Limitations & Future Work¶

Training requires running two branches. Although prefix prefilling mitigates redundant visual computation, there is still an increased memory and compute cost compared to single-branch baselines.
Real-world experiments focused on pick-and-place and did not address high-contact or dexterous manipulation. The authors admit the advantage may be less pronounced in tasks dominated by low-level control rather than language grounding.
The LLR loss relies on the VLM's own LM head as an approximation for \(\log p(\ell\mid\cdot)\); quality is thus sensitive to the VLM tokenizer and instruction style, potentially requiring \(\beta\) retuning for different templates.

vs BayesVLA: Both use Bayesian decomposition, but BayesVLA requires a two-stage process (training the visual prior, then freezing it to train the posterior). LangForce enables single-stage end-to-end training via shared weights and token reordering.
vs π0 / GR00T: These models feed all VLM hidden states to the action head (\(O(N^2)\)).

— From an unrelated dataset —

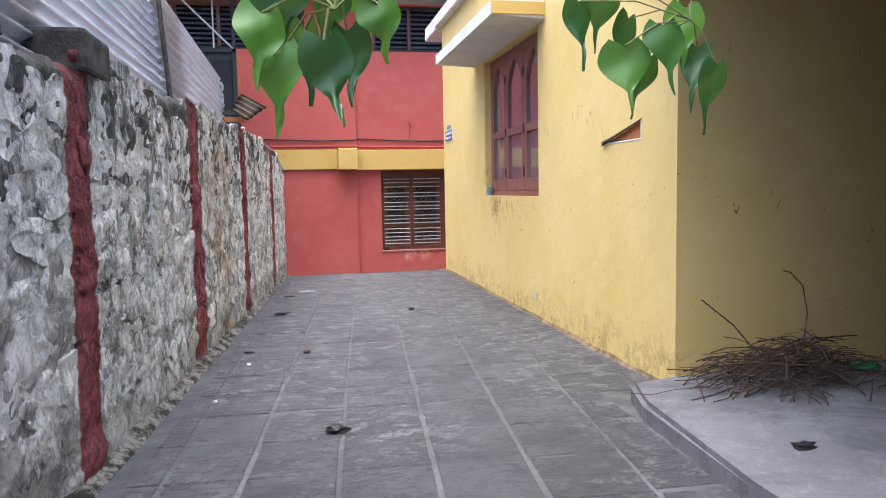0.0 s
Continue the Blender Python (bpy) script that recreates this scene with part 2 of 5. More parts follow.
def paving_stone():
    """Split grey stone: slabs of differing tone, pale flaked layers, dark damp stains."""
    n = Nodes("grey_paving_stone")
    col = n.mix(n.rand(), (0.052, 0.053, 0.057), (0.074, 0.075, 0.08))
    col = n.mix(n.math("MULTIPLY", n.step(n.noise(2.6, 8, 0.75), 0.42, 0.62), 0.6), col, (0.1, 0.101, 0.106))
    worn = n.step(n.math("ADD", n.noise(0.7, 3), n.math("MULTIPLY", n.axis(1), 0.03)), 0.52, 0.72)
    flake = n.step(n.noise(8, 9, 0.8, n.scaled(1, 1.3, 1), 0.3), 0.5, 0.6)
    col = n.mix(n.math("MULTIPLY", flake, n.math("MULTIPLY", worn, 0.72)), col, (0.25, 0.25, 0.243))
    edge = n.math("ABSOLUTE", n.math("SUBTRACT", n.noise(5, 6, 0.62, n.scaled(1, 2.2, 1), 1.2), 0.5), 0.0)
    layer = n.math("MULTIPLY", n.step(edge, 0.03, 0.006), n.step(n.noise(1.9, 4), 0.38, 0.5))
    col = n.mix(n.math("MULTIPLY", layer, 0.85), col, (0.026, 0.026, 0.028))
    col = n.mix(n.math("MULTIPLY", n.step(n.noise(0.9, 6, 0.7), 0.52, 0.66), 0.6), col, (0.045, 0.046, 0.051))
    col = n.mix(n.math("MULTIPLY", n.step(n.noise(38, 6, 0.82), 0.5, 0.6), 0.62), col, (0.036, 0.036, 0.039))
    n.bump(n.noise(5, 6, 0.62, n.scaled(1, 2.2, 1), 1.2), 0.5, 0.03)
    n.bump(n.noise(14, 9, 0.8, n.scaled(1, 1.8, 1), 0.3), 0.9, 0.018)
    n.bump(n.noise(90, 4, 0.7), 0.35, 0.003)
    return n.done(col, n.math("ADD", n.math("MULTIPLY", n.noise(5, 4), 0.3), 0.45), 0, 0.4)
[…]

LangForce compresses information into 64 queries and uses prior/posterior contrast as regulation, emphasizing "signal refinement" over "context volume."
vs ChatVLA: While both care about preserving language ability post-VLA training, ChatVLA uses task routing/decoupling, whereas LangForce embeds the language dependency directly into the loss via the LLR term, providing inherent protection against forgetting.

Rating¶

Novelty: ⭐⭐⭐⭐ Maps information collapse to PMI via a dual-branch VLA implementation; clear logic, though individual tricks (stop-gradient, shared weights) are known.
Experimental Thoroughness: ⭐⭐⭐⭐ Comprehensive coverage across SimplerEnv, RoboCasa, LIBERO, and real-world Franka tasks, including general capability visualization.
Writing Quality: ⭐⭐⭐⭐ Motivation is well-supported by pilot experiments, and the Method section follows the Bayesian derivation strictly.
Value: ⭐⭐⭐⭐ Provides a practical training-side fix for the common "VLA instruction neglect" issue with low replication costs for engineering teams.